The predicament, another observer says, is that Blair heads a Labor party with a strong pro-Palestinian wing.

“In the 1980s, Israel was an issue of totemic significance for the Labor left,” said Matthew Harris, a spokesman for the Liberal Democrat Friends of Israel, a lobbying group. “They saw it as being central to all the problems of the Middle East — which it is not.

“And they still have in the back of their minds an obsession with Israel,” Harris said of the Labor rank and file, many of whom opposed Blair on the Iraq war.

“He has to toss them a bone because they didn’t drag him down” over Iraq, Harris said.

Stuart Polak, director of Conservative Friends of Israel, agreed.

Blair urged President Bush to make statements in praise of the road map to “save his own skin,” Polak said, “which is astounding when you look at” Labor’s huge majority in the British Parliament.

A record proportion of Blair’s own party voted against him on the Iraq war, but the government motion to go to war still passed easily, with support from much of the governing Labor and the opposition Conservative parties.

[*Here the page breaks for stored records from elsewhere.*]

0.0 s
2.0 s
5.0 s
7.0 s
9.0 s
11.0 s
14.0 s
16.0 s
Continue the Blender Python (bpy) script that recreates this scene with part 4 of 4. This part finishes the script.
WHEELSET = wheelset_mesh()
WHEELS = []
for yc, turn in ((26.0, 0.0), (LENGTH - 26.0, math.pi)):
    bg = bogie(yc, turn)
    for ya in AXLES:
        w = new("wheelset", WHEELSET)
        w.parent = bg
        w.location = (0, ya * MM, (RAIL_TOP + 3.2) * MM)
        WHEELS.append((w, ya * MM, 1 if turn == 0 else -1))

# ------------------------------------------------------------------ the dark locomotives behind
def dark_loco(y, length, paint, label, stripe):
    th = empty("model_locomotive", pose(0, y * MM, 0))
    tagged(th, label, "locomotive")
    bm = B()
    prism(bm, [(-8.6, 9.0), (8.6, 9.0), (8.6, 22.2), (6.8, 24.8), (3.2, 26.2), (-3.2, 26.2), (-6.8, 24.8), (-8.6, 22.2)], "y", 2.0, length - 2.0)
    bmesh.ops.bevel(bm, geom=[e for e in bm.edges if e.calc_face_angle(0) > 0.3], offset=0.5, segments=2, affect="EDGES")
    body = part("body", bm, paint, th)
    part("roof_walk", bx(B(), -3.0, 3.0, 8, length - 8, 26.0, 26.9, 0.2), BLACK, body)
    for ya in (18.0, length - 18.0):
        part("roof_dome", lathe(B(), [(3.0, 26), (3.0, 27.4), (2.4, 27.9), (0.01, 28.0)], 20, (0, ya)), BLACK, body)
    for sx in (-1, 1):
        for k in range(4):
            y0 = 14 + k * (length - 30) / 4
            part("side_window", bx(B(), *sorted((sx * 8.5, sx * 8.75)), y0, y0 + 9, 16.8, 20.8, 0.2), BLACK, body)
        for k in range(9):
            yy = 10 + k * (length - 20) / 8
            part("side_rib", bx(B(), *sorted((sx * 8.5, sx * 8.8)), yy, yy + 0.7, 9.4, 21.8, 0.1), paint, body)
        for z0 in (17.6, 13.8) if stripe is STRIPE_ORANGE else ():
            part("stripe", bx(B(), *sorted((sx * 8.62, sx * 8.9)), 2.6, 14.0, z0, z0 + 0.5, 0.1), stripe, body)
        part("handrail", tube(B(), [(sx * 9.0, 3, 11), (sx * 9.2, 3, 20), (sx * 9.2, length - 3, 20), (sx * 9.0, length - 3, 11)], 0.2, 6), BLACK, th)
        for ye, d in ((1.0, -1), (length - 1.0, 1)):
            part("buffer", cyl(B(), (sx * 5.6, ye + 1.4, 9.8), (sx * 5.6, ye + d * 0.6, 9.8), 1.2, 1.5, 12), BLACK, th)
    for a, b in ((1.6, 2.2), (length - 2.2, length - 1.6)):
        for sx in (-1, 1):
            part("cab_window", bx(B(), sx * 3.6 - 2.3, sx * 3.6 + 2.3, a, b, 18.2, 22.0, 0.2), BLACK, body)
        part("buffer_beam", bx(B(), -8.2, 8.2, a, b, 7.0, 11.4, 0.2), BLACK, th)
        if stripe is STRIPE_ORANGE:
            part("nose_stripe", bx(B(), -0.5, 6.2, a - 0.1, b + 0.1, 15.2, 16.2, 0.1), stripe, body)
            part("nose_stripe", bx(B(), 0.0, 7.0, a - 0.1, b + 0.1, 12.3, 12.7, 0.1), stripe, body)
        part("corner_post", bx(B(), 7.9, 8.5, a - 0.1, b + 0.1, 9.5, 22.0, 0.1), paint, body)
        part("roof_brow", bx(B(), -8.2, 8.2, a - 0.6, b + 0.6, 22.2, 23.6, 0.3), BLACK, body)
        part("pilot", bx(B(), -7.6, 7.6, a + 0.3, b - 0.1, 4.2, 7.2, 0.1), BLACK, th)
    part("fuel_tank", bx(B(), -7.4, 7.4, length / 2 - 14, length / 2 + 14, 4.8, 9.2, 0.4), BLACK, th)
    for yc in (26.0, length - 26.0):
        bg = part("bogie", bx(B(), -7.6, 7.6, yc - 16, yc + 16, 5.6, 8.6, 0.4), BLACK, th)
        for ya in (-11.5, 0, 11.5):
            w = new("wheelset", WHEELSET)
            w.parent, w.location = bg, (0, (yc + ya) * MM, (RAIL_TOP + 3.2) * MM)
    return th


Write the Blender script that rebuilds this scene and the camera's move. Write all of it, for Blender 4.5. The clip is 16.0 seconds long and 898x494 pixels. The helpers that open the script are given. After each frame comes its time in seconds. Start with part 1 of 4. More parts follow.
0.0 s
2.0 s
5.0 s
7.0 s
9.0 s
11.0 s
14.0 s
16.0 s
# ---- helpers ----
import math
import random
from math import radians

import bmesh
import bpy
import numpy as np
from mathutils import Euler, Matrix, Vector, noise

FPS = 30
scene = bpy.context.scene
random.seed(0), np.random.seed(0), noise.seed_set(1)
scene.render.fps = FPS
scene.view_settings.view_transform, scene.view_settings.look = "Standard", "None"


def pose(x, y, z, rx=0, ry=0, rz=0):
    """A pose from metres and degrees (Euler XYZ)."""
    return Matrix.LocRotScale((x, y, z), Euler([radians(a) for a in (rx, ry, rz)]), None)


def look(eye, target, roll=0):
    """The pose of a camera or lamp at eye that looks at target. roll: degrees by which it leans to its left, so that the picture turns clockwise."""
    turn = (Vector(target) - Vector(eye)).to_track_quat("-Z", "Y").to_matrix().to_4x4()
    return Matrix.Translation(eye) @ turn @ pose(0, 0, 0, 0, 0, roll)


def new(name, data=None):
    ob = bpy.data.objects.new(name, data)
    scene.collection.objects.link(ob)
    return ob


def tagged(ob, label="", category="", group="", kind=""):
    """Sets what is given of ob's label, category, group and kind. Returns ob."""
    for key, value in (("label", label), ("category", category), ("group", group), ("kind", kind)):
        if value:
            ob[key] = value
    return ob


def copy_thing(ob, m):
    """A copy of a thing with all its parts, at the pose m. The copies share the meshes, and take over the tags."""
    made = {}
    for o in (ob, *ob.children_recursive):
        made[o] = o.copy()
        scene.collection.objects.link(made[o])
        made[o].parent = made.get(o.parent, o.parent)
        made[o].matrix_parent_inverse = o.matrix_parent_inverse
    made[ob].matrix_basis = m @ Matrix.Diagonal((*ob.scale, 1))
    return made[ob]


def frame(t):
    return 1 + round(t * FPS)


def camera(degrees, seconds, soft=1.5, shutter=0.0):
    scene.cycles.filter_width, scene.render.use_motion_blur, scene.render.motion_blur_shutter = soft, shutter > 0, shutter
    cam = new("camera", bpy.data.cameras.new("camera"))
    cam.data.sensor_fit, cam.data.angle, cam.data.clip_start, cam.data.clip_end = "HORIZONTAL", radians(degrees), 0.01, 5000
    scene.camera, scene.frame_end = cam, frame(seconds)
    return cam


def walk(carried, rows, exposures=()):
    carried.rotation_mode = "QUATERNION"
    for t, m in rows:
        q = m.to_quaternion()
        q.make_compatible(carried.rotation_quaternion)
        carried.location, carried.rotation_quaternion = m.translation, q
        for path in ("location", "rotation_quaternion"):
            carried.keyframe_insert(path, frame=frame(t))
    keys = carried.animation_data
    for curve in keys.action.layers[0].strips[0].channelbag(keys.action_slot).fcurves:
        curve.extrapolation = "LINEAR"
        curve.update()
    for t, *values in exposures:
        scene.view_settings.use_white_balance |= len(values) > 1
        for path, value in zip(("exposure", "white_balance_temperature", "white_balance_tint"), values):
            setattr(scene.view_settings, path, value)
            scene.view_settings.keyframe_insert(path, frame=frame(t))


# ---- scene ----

Only the small, centrist Liberal Democrat grouping took a party-line position against the war.

Amid the criticism, Blair has found unexpected defenders.

Malcolm Rifkind, a Conservative former foreign secretary and defense secretary — and a Jew with family in Israel — is among them.

“The British audience is puzzled that there is so much difficulty in recognizing that” the Israel-Palestinian conflict “has been the defining issue for most of the people in the region in the last 50 years,” Rifkind told JTA.

If some criticize the United States for lacking Blair’s enthusiasm for the road map, it’s because they recognize “that it is the only country outside the region that has any influence,” Rifkind said.

David Mencer, who as director of Labor Friends of Israel is close to the government, said Blair sees Israeli-Arab peace as an important goal.

“He believes in processes and getting people talking,” Mencer said, pointing to Blair’s progress in the Northern Ireland conflict.

After 30 years of stalemate and bloodshed in Northern Ireland, Blair achieved a breakthrough because he kept negotiations going “no matter how odious the partners were,” Mencer said.

Blair compares himself to President Clinton, believing that his pro-Israel credentials are so strong he can push Israel toward uncomfortable compromises, Mencer said.

“He considers himself the most pro-Israel politician in Europe, which he is,” Mencer said. “He has never criticized Israel for taking action against terrorism. His only question is, ‘Where is this going?’ “

Blair also thinks the time is right for a paradigm shift in the Middle East, Mencer says.

“As in the last Gulf conflict, there is some momentum created and a hope we can get everything sorted out at once,” he said.

Blair thinks he already has made a positive contribution by pushing for the appointment of a prime minister in the Palestinian Authority. The Palestinian Parliament’s confirmation of Mahmoud Abbas this week overcame the final obstacle to releasing the road map.

But the Israeli source refuses to give Blair credit for that.

“The U.K. was not at all helpful in getting a prime minister appointed,” the source said. “Not even the last compromise. That was the Egyptians.”